Finding Market Intelligence and Signals in Data

traders and portfolio managers need to have tools to  provide meaningful market intelligence that informs the investment and trading decision. 

The recent macro environment has made investing far more complex, with an ever increasing set of factors that need to be taken into account. From Fed announcements, rates and budget decisions, to ESG and counterparty risk, portfolio managers and traders have to analyse ever-increasing amounts of data. 

With current market conditions and volatility, traders and portfolio managers need to have the right tools — tools that go beyond simply providing an indiscriminate firehose of data and instead provide meaningful market intelligence that informs the investment and trading decision and highlights dislocations in the market. 

Thomas Yasin, Liquidnet

Thomas Yasin, Regional Director EMEA, Liquidnet Investment Analytics, said “In markets like these,  investment decision makers often need to react quickly to fast changing events and spot key signals that can influence those decisions. The buy side wants data and analytics that do not just help with the execution decision, i.e. how, where and when to trade but also the investment decision, i.e. what to trade.

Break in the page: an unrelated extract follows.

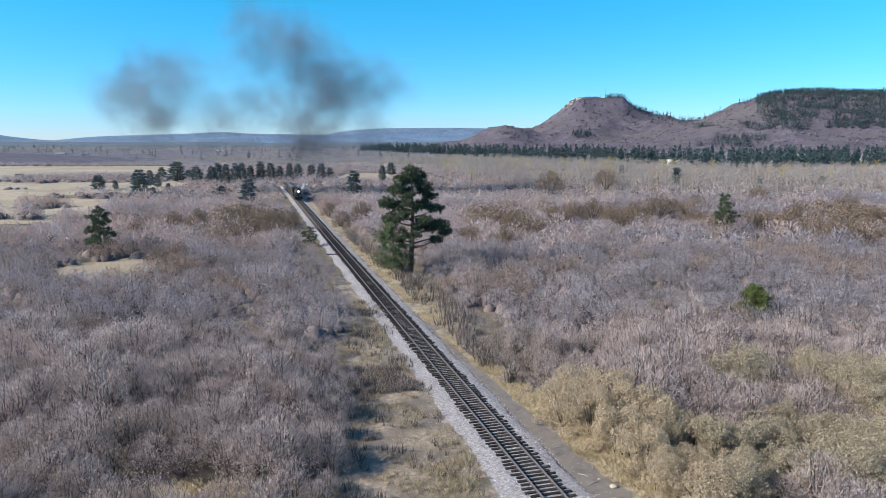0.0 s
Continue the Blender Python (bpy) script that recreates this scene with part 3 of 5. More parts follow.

Yasin continued Firms are increasingly looking for data and analytics that can glue together different parts of their organisation, portfolio management and stock selection, performance and risk management, and execution. Fee and margin compression means the buy side needs to make their workflow more efficient and more automated.”

The big technology challenge many firms face today is the effective harmonization of data and ensuring that revenue-generating functions have access to the right data from different departments. 

“The Cloud has helped with the collection and hosting of data, but connecting it with all the integrated tools that financial firms use to trade is a significant challenge,” explained Yasin. “For example, portfolio managers want to find the right stocks that best fit their asset allocation goals, risk profile, time horizon and fund mandates, and often need tools that can highlight longer term dislocations. Traders want to execute those orders in a time horizon and manner that helps them obtain Best Execution.” 

According to Liquidnet, this is an area where Liquidnet Investment Analytics can help, with analytics and signals to look at not just whether a stock should be traded but how it is traded, where it is traded and how aggressive or passive in the market the firm should be.

Yasin said “There are also different approaches depending on the firm. For example, some investors are long-term holders of stocks and are not interested in analysing intraday factors, while for others intra-day liquidity is extremely important such as tracking lit versus dark volume, or assessing participation rate and market impact cost.”

Liquidnet introduced its Investment Analytics offering in 2020, following the acquisition of  Prattle and RSRCHXchange in 2019 and OTAS Technologies in 2017. Investment Analytics combines a range of AI-driven analytics, machine-learning, and natural language processing technologies to enable more efficient decision making.

“A lot of firms are realising they want to specialise in what they do best, which is investment management,” said Yasin. “They do not want to be, or have the resources to be data or technology houses and so require vendor solutions to help them in their technology journey.”